___ Available data

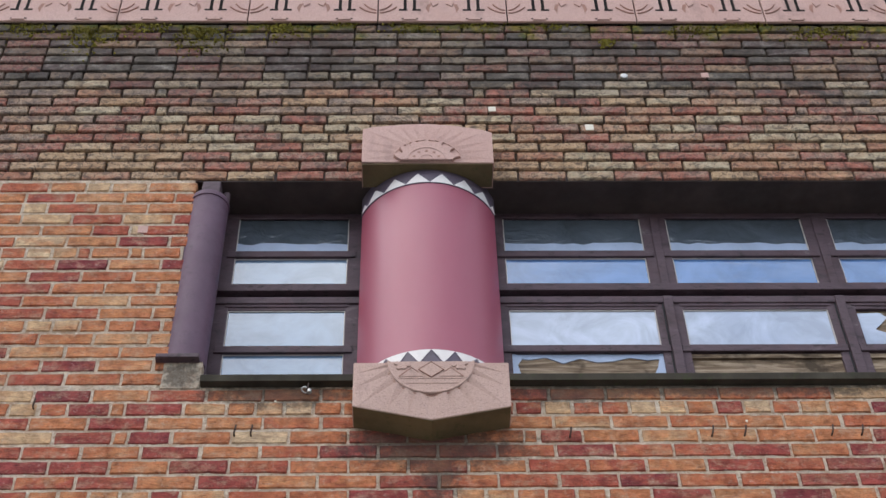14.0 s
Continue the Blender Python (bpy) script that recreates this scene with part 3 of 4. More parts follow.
# ladder in the middle, narrowing downwards
for hw, za, zb in ((0.073, 4.515, 4.546), (0.073, 4.476, 4.508), (0.073, 4.437, 4.469), (0.073, 4.405, 4.430), (0.043, 4.364, 4.397), (0.043, 4.325, 4.356), (0.043, 4.288, 4.318), (0.030, 4.250, 4.281), (0.030, 4.212, 4.243)):
    part("ladder_bar", box(-hw, hw - 0.001, za, zb, 0.0, 0.090, 0.003), M_HEADSTONE, PIL)
# arms, volutes and leaves
arm = [(-0.176, 4.462), (-0.127, 4.462), (-0.127, 4.510), (-0.074, 4.510), (-0.074, 4.404), (-0.044, 4.404), (-0.044, 4.222), (-0.050, 4.206), (-0.062, 4.194), (-0.213, 4.120), (-0.213, 4.30), (-0.176, 4.342)]
veins = [[(-0.192, 4.180), (-0.168, 4.200), (-0.146, 4.214)], [(-0.190, 4.212), (-0.176, 4.232), (-0.166, 4.250)], [(-0.142, 4.184), (-0.138, 4.204)], [(-0.168, 4.316), (-0.152, 4.306), (-0.147, 4.290)]]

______

Problem description —
Using the data above, write out every line exactly, leaving the images behind.

Solution —
14.0 s
Continue the Blender Python (bpy) script that recreates this scene with part 3 of 4. More parts follow.
# ladder in the middle, narrowing downwards
for hw, za, zb in ((0.073, 4.515, 4.546), (0.073, 4.476, 4.508), (0.073, 4.437, 4.469), (0.073, 4.405, 4.430), (0.043, 4.364, 4.397), (0.043, 4.325, 4.356), (0.043, 4.288, 4.318), (0.030, 4.250, 4.281), (0.030, 4.212, 4.243)):
    part("ladder_bar", box(-hw, hw - 0.001, za, zb, 0.0, 0.090, 0.003), M_HEADSTONE, PIL)
# arms, volutes and leaves
arm = [(-0.176, 4.462), (-0.127, 4.462), (-0.127, 4.510), (-0.074, 4.510), (-0.074, 4.404), (-0.044, 4.404), (-0.044, 4.222), (-0.050, 4.206), (-0.062, 4.194), (-0.213, 4.120), (-0.213, 4.30), (-0.176, 4.342)]
veins = [[(-0.192, 4.180), (-0.168, 4.200), (-0.146, 4.214)], [(-0.190, 4.212), (-0.176, 4.232), (-0.166, 4.250)], [(-0.142, 4.184), (-0.138, 4.204)], [(-0.168, 4.316), (-0.152, 4.306), (-0.147, 4.290)]]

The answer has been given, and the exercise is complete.